I walked the paths to the North and South Windows arches, then over to Turrett Arch. My favorite, however, was Double Arch (below) because it was just freaking massive in size. And by that I mean it is the tallest arch at 112 feet (34 meters) and the second longest arch in the park, at 144 feet (44 meters). I left the people in this photo to give you a sense of scale. Yes, those little white and light-colored dots in the lower middle of the image are people. This is one big rock sculpture and it was amazing to get up close and personal with it.
This is a close-up of the right side of the North Window arch. Look at all that rock action: the slicing and dicing going on and yet the arch remains intact over millenia (at least so far).
On the last morning of my short time at Arches, I walked the trail out of the campground towards Tapestry Arch. Less than a mile long, this stretch of trail was deserted at 8AM. I silently followed the line of cairns, scrambling across a series of flat rocks until I reached the arch itself.
I’d timed it just right. The early morning sunlight was just hitting the arch. There was no one around as far as I could see or hear. Just me, that magnificent arch, and the desert land beyond it, stretching to the far horizon. No crowds, no selfie-takers, no one at all. Just me and all that space and silence. Of all the magic moments I would have in Utah, this one is probably my favorite. After two days of dodging hordes of tourists like me and trying to find parking spots, being able to enjoy a private visit with an arch at sunrise was simply the best.
I savored my sunrise time as long as I could, until my rumbling stomach reminded me that breakfast awaited, as did the next set of campers who would be taking my spot in the campground today. It was time to pack up, hitch up, and head to the next stop on my tour. My too-short time in Arches was up, but oh, what a time it was!
Arches National Park Fast Facts
Just before the Great Depression, President Hoover issued a Presidential proclamation that created Arches National Monument on April 12, 1929. In 1938, President Franklin D. Roosevelt enlarged the National Monument. And in November of 1972, President Nixon changed Arches from a National Monument to a National Park. 26 years later, President Clinton enlarged the park yet again. The park contains over 2,000 catalogued arches!
Although few settlements have been found in the Arches area, many tribes came through the area on a seasonal basis. These are the peoples traditionally associated with the Arches area: Hopi Tribe, Kaibab Band of Paiute Indians, Las Vegas Paiute, Moapa Band of Paiute Indians of the Moapa River Reservation, Navajo Nation, Paiute Indian Tribe of Utah, Pueblo of Zuni, Rosebud Sioux, San Juan Southern Paiute, Southern Ute Indian Tribe, Ute Indian Tribe of Uintah and Ouray Reservation, and Ute Mountain Ute Tribe.
Arches National Park has the highest density of sandstone arch formations in the world, bar none.
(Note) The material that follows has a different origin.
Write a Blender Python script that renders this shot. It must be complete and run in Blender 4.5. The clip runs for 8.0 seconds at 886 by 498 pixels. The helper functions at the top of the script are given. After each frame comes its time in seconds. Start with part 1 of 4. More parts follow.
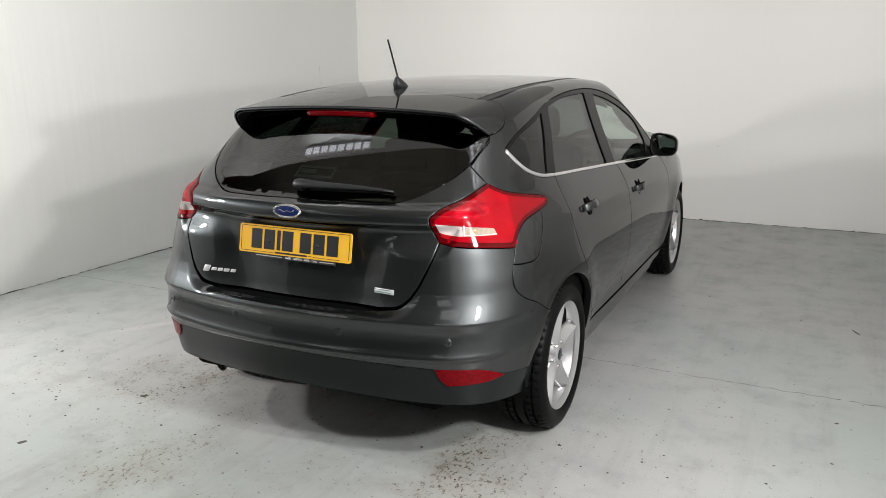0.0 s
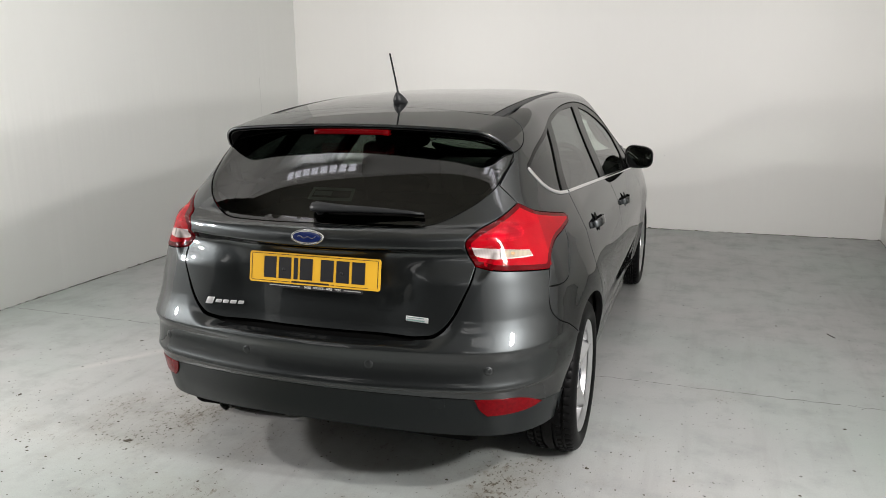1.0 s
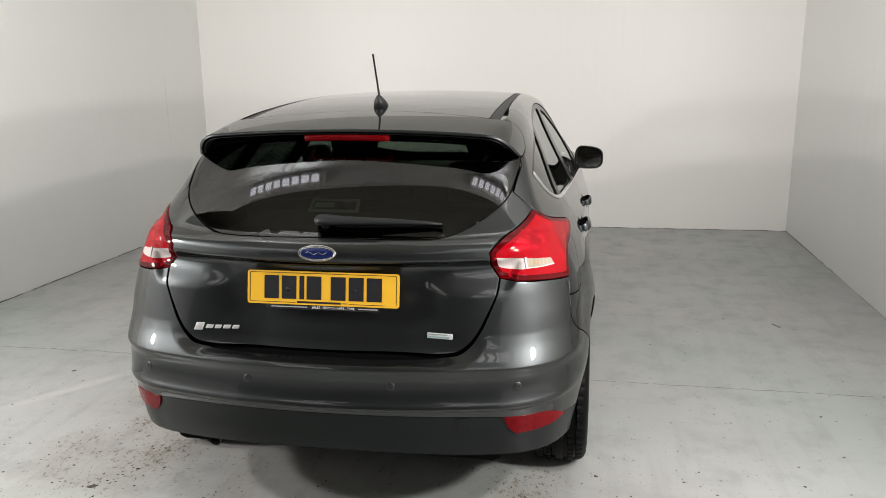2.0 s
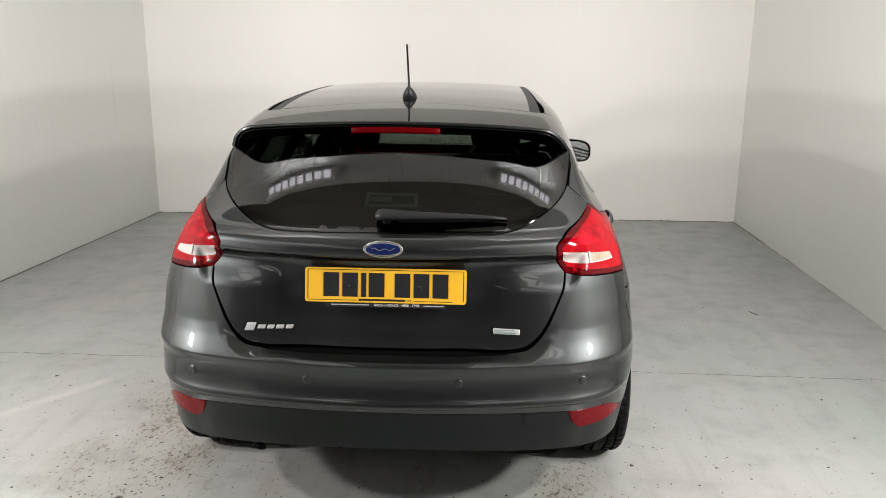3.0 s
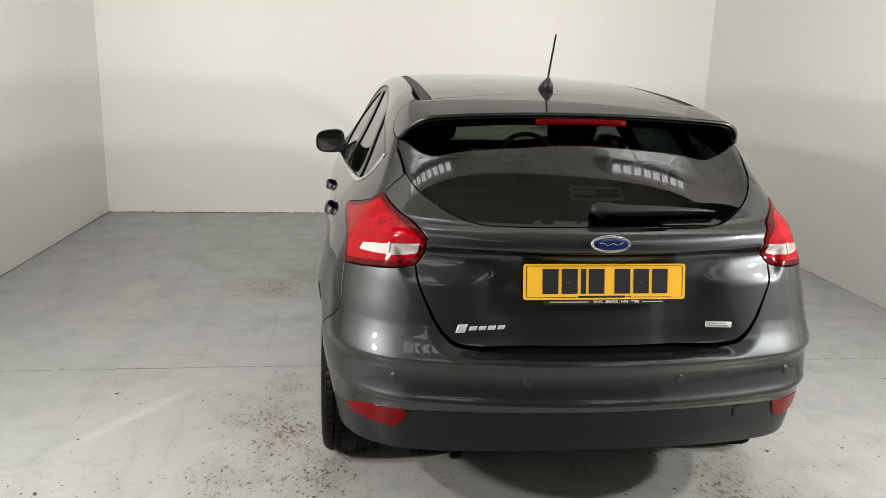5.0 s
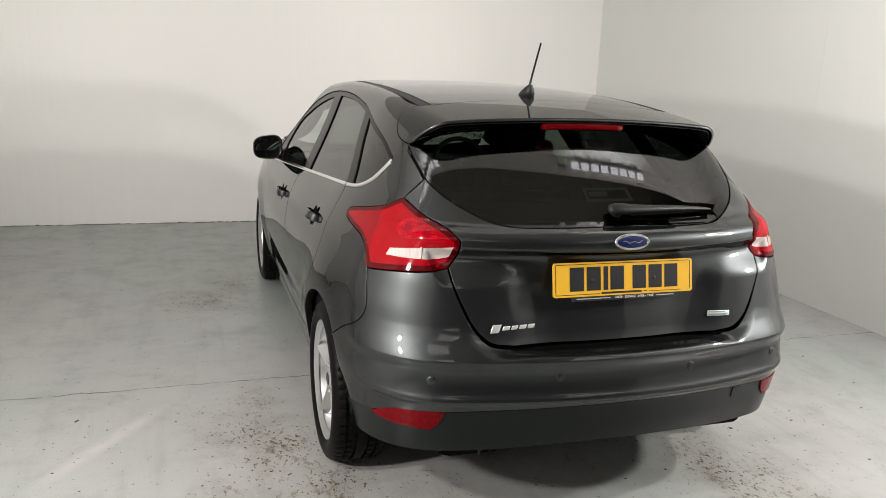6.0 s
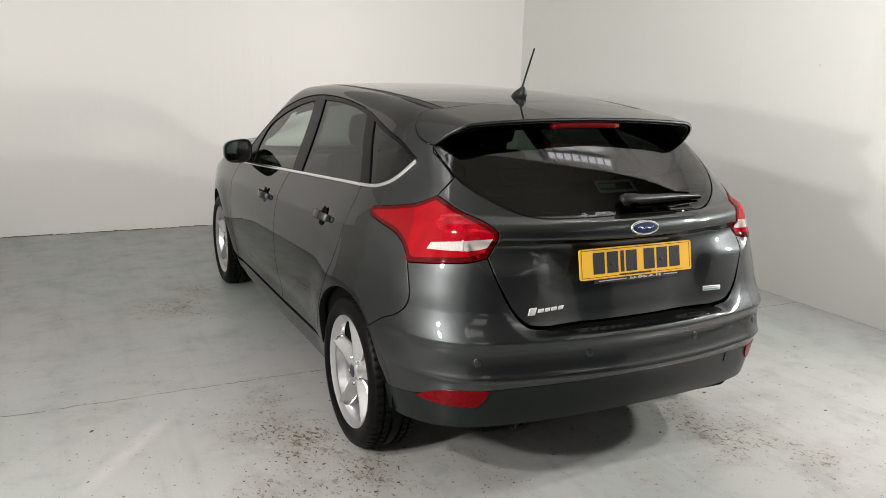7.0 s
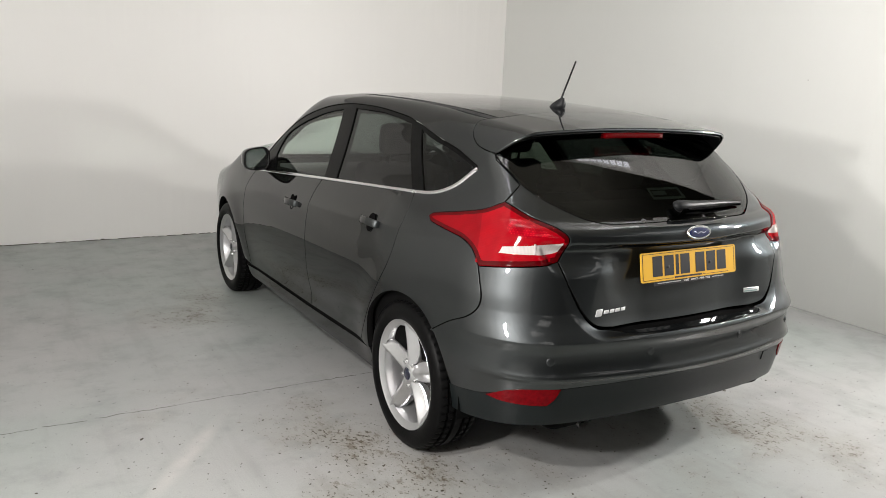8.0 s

Why? Let’s start about 300 million years ago when this whole area was an inland sea, subject to drying out. And then all that sand and salty stuff got folded and compressed, followed by some serious uplifting. Add in 100 million years of erosion, and layers expanding when they got exposed, and this became the best place ever for arches to form. (This is a completely non-technical explanation of what happened, of course!).